Arkansas voters will decide whether to amend the state constitution to require identification at polling places after legislators advanced a proposal on a mostly party-line vote.
The state Senate approved the measure Tuesday, following the state House, which backed the bill last month. Voters must approve the measure when it appears on the 2018 ballot to amend the state constitution.
Arkansas already requires poll workers to ask voters to show identification when they go to the polls, but voters do not actually have to comply. The amendment would require voters to show identification, though the legislature would still have to determine what types of identification would be deemed acceptable.
The Arkansas law would also impact voters who cast ballots by mail: Those voters would be required to include a photocopy of their identification when they send in their absentee ballots.
Voting rights groups oppose photo identification requirements, especially in Southern states, where elderly and minority voters are disproportionately likely to lack the required state-issued identifications. The Arkansas law would require the state to provide identification free of charge to those who do not have acceptable documents.
The Arkansas Supreme Court struck down a similar law passed in 2013 over the veto of then-Gov. Mike Beebe (D). A constitutional amendment, which does not require the signature of Gov. Asa Hutchinson (R), would sidestep the state Supreme Court.
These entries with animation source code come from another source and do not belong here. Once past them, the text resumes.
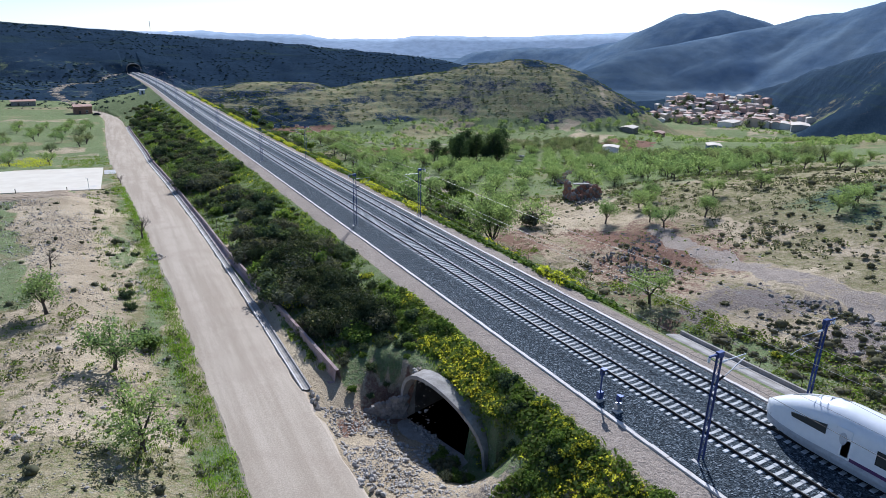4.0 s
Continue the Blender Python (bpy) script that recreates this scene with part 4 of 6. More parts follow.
while len(clump) < 19:
    a, rr = pr.uniform(0, 2 * math.pi), math.sqrt(pr.random())
    px, py = 99 + 15.5 * rr * math.cos(a + 0.5), 132 + 10.0 * rr * math.sin(a + 0.5)
    if all(math.hypot(px - q[0], py - q[1]) > 3.4 for q in clump):
        clump.append((px, py))
        pine.put(len(clump), stand(px, py, pr.uniform(0.7, 1.65), pr.uniform(0, 360), wide=pr.uniform(0.75, 1.1)))


def scatter(name, label, category, places, sizes, proto, material, seed, flat_turn=True):
    """Many small copies of one shape joined into one mesh: what nobody would count."""
    r = np.random.default_rng(seed)
    v0, f0 = proto
    n = len(places)
    a = r.uniform(0, 2 * math.pi, n)
    c, s = np.cos(a)[:, None], np.sin(a)[:, None]
    k = np.asarray(sizes)[:, None]
    x = (v0[None, :, 0] * c - v0[None, :, 1] * s) * k
    y = (v0[None, :, 0] * s + v0[None, :, 1] * c) * k
    z = v0[None, :, 2] * k * r.uniform(0.75, 1.25, (n, 1))
    p = np.asarray(places)
    vs = np.stack([x + p[:, 0:1], y + p[:, 1:2], z + p[:, 2:3]], -1).reshape(-1, 3)
    fs = (np.asarray(f0)[None] + (len(v0) * np.arange(n))[:, None, None]).reshape(-1, np.asarray(f0).shape[1])
    me = bpy.data.meshes.new(name)
    me.vertices.add(len(vs))
    me.vertices.foreach_set("co", vs.ravel())
    w = fs.shape[1]
    me.loops.add(fs.size)
    me.loops.foreach_set("vertex_index", fs.ravel())
    me.polygons.add(len(fs))
    me.polygons.foreach_set("loop_start", np.arange(0, fs.size, w))
    me.update(calc_edges=True)
    me.materials.append(material)
    return tagged(new(name, me), label, category, "", "stuff")


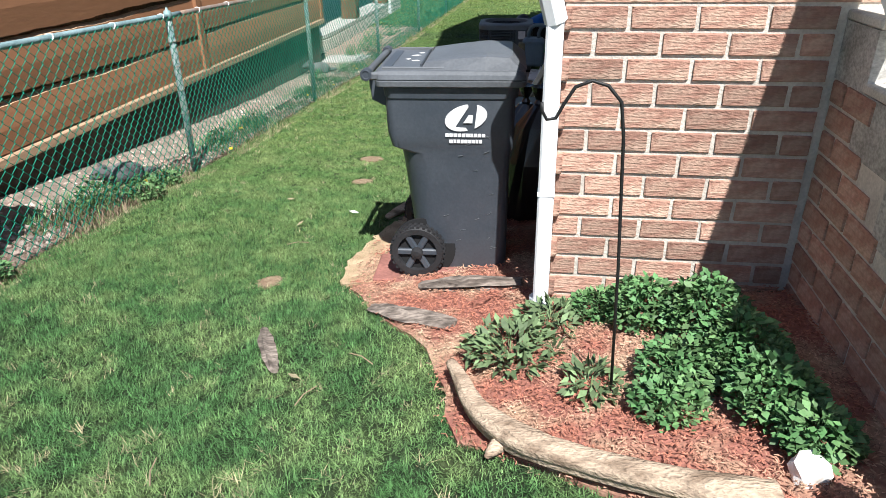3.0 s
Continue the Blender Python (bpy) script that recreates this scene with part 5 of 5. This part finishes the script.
r = random.Random(31)
cl, ra = [], []
for k in range(280):
    a, u = r.uniform(0, 6.28), r.random()
    z = 1.15 + 6.5 * u
    w = 3.45 * math.sin((0.36 + 0.55 * u) * math.pi) ** 0.85 * (1 + 0.18 * math.sin(3 * a + 5 * u))
    q = r.uniform(0.3, 1.0) ** 0.6
    cl.append((w * q * math.cos(a), w * q * math.sin(a), z))
    ra.append(r.uniform(0.28, 0.6))
tree("pine_tree", -5.4, 39.2, 8.2, 0.24, cl, ra, 150000, 0.2, 0.085, M_BARK, M_NEEDLE, "full pale green pine at the lawn end", 5)
cl, ra = [], []
for k in range(60):
    a, u = r.uniform(0, 6.28), r.random()
    w = 1.2 * max(0.0, 1 - abs(2 * u - 0.9) ** 3) ** 0.5
    cl.append((w * r.uniform(0.3, 1) * math.cos(a), w * r.uniform(0.3, 1) * math.sin(a), 0.3 + 2.1 * u))
    ra.append(r.uniform(0.38, 0.52))
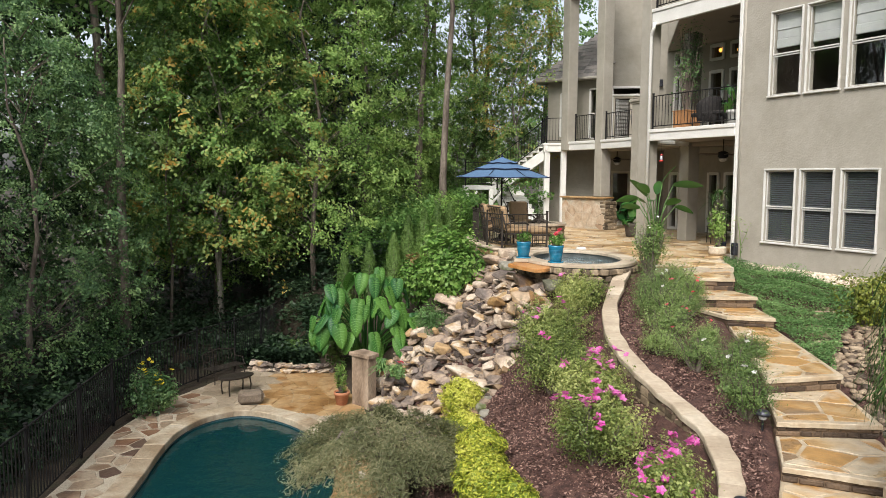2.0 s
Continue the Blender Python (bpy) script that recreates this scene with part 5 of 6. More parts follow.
stand(near_tree, [(-9.2, 15.6, 0.7), (-8.5, 19.8, 0.8), (-9.9, 11.6, 0.72), (-9.6, 22.8, 0.78), (-11.8, 14.0, 0.72)], trng)
young = tree_model("young_tree", 33, 9.8, 2.3, 2.5, 210, 95, 0.098, L_TURN, PALEBARK, "slender pale-stemmed tree with some leaves turning yellow and orange", 0.075, lean=0.22, stems=2, clump_r=0.7, flat=0.5)
stand(young, [(-6.1, 27.4, 1.3), (4.2, 34.0, 1.0)], trng)
fresh = tree_model("young_tree", 37, 9.2, 2.9, 2.3, 180, 60, 0.11, L_MID, BARK, "slender green young tree in the shade", 0.05, lean=0.5, stems=1, clump_r=0.7, flat=0.5)
stand(fresh, [(-7.6, 26.6, 1.1), (-1.9, 29.6, 0.6), (1.7, 33.5, 0.6), (-5.0, 29.0, 0.9)], trng)
sunny = tree_model("forest_tree", 44, 16, 2.2, 3.2, 290, 60, 0.15, L_BRIGHT, BARK, "tall yellow-green woodland tree behind the house", 0.13, lean=0.5, clump_r=1.0)
stand(sunny, [(2.5, 37.0, 1.0), (0.6, 38.0, 1.0), (-2.2, 35.5, 1.0)], trng)
# trees that carry the wood's deep shade in their leaf colour
shaded_tree = tree_model("forest_tree", 52, 15.5, 1.6, 3.2, 260, 32, 0.222, L_DEEPSHADE, BARK, "dense woodland tree with deep shade put into its leaf colour", 0.14, clump_r=1.05)
# the four at y 8 and below are unseen, added to shade the left side
stand(shaded_tree, [(-14, 22, 1.1), (-15.5, 15, 1.1), (-20, 25, 1.2), (-18, 11, 1.1), (-12.2, 25.5, 1.0), (-13.6, 18.5, 1.0), (-4.6, 33.0, 1.0), (-14.5, 8.0, 1.15), (-12.6, 3.5, 1.1), (-17.5, 4.0, 1.2), (-14.0, -2.0, 1.15), (-15.5, 29.5, 1.1), (-6.5, 37.5, 1.15), (-9.5, 38.5, 1.2), (-4.0, 45, 1.25), (-8.5, 48, 1.3), (-13, 46, 1.3)], trng)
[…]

Arkansas would become the eighth state in the nation to embrace a so-called strict photo identification law that requires voters to show identification before they get a ballot. Wisconsin, Indiana, Virginia, Tennessee, Georgia, Mississippi and Kansas already have such laws on the books.
Another two states, Arizona and Ohio, allow voters to show non-photographic identification. Twenty-four other states, including Arkansas, already ask voters to show an ID.
The proposed constitutional amendment is the second the Arkansas legislature has referred to the 2018 ballot. The other proposed amendment would limit damages in civil lawsuits, a change backed by business and healthcare groups.